Copy the lines below as they are; omit the images they contain.

(Rows from a dataset)
....
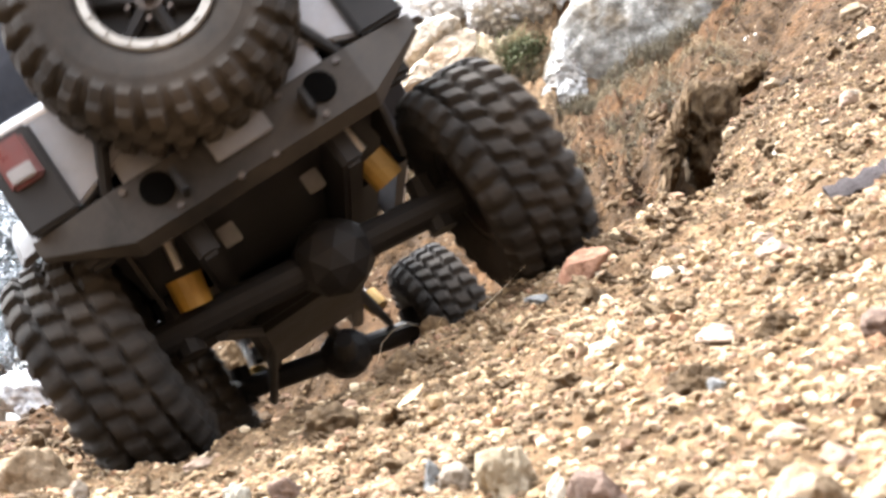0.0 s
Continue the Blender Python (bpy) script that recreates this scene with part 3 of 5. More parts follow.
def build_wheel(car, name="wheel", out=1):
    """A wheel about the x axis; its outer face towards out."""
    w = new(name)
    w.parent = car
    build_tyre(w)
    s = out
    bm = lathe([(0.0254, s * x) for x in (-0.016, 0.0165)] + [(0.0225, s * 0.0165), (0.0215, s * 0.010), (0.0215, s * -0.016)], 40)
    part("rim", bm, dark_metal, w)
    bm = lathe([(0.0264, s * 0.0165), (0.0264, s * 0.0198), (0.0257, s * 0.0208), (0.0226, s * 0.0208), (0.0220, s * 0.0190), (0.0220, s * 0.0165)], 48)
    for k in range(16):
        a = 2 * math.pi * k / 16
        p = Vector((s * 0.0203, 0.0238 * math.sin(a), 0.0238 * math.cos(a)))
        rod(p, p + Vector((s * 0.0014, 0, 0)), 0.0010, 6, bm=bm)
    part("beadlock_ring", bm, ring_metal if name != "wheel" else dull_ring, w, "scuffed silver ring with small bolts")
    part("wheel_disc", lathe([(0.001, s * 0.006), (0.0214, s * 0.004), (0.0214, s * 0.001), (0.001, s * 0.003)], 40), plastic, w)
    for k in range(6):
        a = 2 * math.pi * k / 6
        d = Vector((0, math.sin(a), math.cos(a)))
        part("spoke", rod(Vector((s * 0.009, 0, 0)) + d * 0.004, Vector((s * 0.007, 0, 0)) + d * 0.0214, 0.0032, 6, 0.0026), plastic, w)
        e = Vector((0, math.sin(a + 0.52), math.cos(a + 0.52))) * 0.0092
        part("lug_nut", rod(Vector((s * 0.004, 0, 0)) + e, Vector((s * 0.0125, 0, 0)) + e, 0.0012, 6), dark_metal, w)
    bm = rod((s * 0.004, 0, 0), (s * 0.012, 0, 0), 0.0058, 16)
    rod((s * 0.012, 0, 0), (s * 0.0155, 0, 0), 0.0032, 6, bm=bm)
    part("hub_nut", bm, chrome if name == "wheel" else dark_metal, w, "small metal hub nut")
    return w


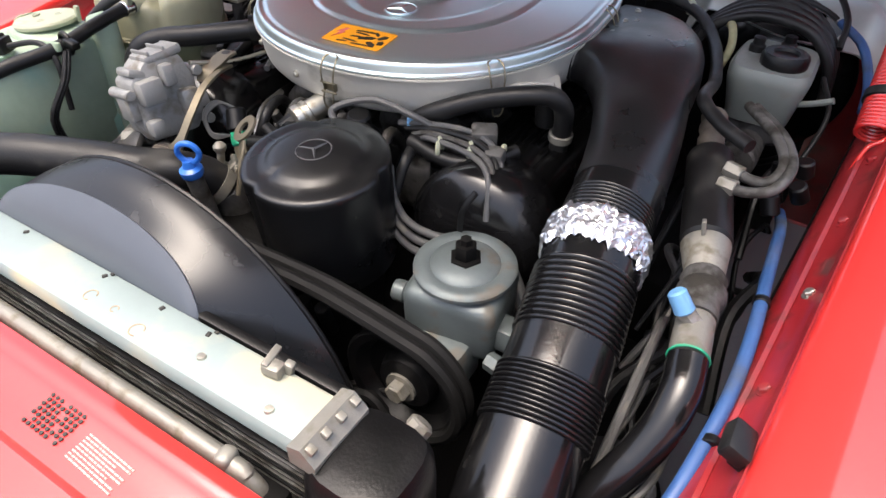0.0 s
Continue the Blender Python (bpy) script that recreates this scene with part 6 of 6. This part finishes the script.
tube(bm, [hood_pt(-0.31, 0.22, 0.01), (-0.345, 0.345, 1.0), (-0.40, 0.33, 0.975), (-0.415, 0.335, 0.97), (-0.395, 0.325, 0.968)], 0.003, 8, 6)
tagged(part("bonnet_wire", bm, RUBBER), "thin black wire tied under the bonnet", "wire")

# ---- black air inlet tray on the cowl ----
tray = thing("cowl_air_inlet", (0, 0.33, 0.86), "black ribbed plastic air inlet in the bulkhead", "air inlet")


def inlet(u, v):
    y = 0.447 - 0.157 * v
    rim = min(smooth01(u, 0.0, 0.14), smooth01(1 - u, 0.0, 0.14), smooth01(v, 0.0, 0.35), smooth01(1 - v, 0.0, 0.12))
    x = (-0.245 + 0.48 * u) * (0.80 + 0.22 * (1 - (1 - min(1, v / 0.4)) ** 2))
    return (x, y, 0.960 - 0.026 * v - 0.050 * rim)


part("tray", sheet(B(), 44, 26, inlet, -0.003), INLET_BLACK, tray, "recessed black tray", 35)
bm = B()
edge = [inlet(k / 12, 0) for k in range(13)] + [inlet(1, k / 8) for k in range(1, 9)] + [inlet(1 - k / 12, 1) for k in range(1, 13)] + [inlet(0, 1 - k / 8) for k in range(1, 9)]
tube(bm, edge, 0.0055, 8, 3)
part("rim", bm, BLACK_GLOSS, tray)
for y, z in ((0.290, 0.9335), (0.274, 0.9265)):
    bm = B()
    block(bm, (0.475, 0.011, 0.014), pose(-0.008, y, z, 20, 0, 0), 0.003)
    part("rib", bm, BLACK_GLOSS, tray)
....
:: Final result ::
0.0 s
Continue the Blender Python (bpy) script that recreates this scene with part 3 of 5. More parts follow.
def build_wheel(car, name="wheel", out=1):
    """A wheel about the x axis; its outer face towards out."""
    w = new(name)
    w.parent = car
    build_tyre(w)
    s = out
    bm = lathe([(0.0254, s * x) for x in (-0.016, 0.0165)] + [(0.0225, s * 0.0165), (0.0215, s * 0.010), (0.0215, s * -0.016)], 40)
    part("rim", bm, dark_metal, w)
    bm = lathe([(0.0264, s * 0.0165), (0.0264, s * 0.0198), (0.0257, s * 0.0208), (0.0226, s * 0.0208), (0.0220, s * 0.0190), (0.0220, s * 0.0165)], 48)
    for k in range(16):
        a = 2 * math.pi * k / 16
        p = Vector((s * 0.0203, 0.0238 * math.sin(a), 0.0238 * math.cos(a)))
        rod(p, p + Vector((s * 0.0014, 0, 0)), 0.0010, 6, bm=bm)
    part("beadlock_ring", bm, ring_metal if name != "wheel" else dull_ring, w, "scuffed silver ring with small bolts")
    part("wheel_disc", lathe([(0.001, s * 0.006), (0.0214, s * 0.004), (0.0214, s * 0.001), (0.001, s * 0.003)], 40), plastic, w)
    for k in range(6):
        a = 2 * math.pi * k / 6
        d = Vector((0, math.sin(a), math.cos(a)))
        part("spoke", rod(Vector((s * 0.009, 0, 0)) + d * 0.004, Vector((s * 0.007, 0, 0)) + d * 0.0214, 0.0032, 6, 0.0026), plastic, w)
        e = Vector((0, math.sin(a + 0.52), math.cos(a + 0.52))) * 0.0092
        part("lug_nut", rod(Vector((s * 0.004, 0, 0)) + e, Vector((s * 0.0125, 0, 0)) + e, 0.0012, 6), dark_metal, w)
    bm = rod((s * 0.004, 0, 0), (s * 0.012, 0, 0), 0.0058, 16)
    rod((s * 0.012, 0, 0), (s * 0.0155, 0, 0), 0.0032, 6, bm=bm)
    part("hub_nut", bm, chrome if name == "wheel" else dark_metal, w, "small metal hub nut")
    return w


0.0 s
Continue the Blender Python (bpy) script that recreates this scene with part 6 of 6. This part finishes the script.
tube(bm, [hood_pt(-0.31, 0.22, 0.01), (-0.345, 0.345, 1.0), (-0.40, 0.33, 0.975), (-0.415, 0.335, 0.97), (-0.395, 0.325, 0.968)], 0.003, 8, 6)
tagged(part("bonnet_wire", bm, RUBBER), "thin black wire tied under the bonnet", "wire")

# ---- black air inlet tray on the cowl ----
tray = thing("cowl_air_inlet", (0, 0.33, 0.86), "black ribbed plastic air inlet in the bulkhead", "air inlet")


def inlet(u, v):
    y = 0.447 - 0.157 * v
    rim = min(smooth01(u, 0.0, 0.14), smooth01(1 - u, 0.0, 0.14), smooth01(v, 0.0, 0.35), smooth01(1 - v, 0.0, 0.12))
    x = (-0.245 + 0.48 * u) * (0.80 + 0.22 * (1 - (1 - min(1, v / 0.4)) ** 2))
    return (x, y, 0.960 - 0.026 * v - 0.050 * rim)


part("tray", sheet(B(), 44, 26, inlet, -0.003), INLET_BLACK, tray, "recessed black tray", 35)
bm = B()
edge = [inlet(k / 12, 0) for k in range(13)] + [inlet(1, k / 8) for k in range(1, 9)] + [inlet(1 - k / 12, 1) for k in range(1, 13)] + [inlet(0, 1 - k / 8) for k in range(1, 9)]
tube(bm, edge, 0.0055, 8, 3)
part("rim", bm, BLACK_GLOSS, tray)
for y, z in ((0.290, 0.9335), (0.274, 0.9265)):
    bm = B()
    block(bm, (0.475, 0.011, 0.014), pose(-0.008, y, z, 20, 0, 0), 0.003)
    part("rib", bm, BLACK_GLOSS, tray)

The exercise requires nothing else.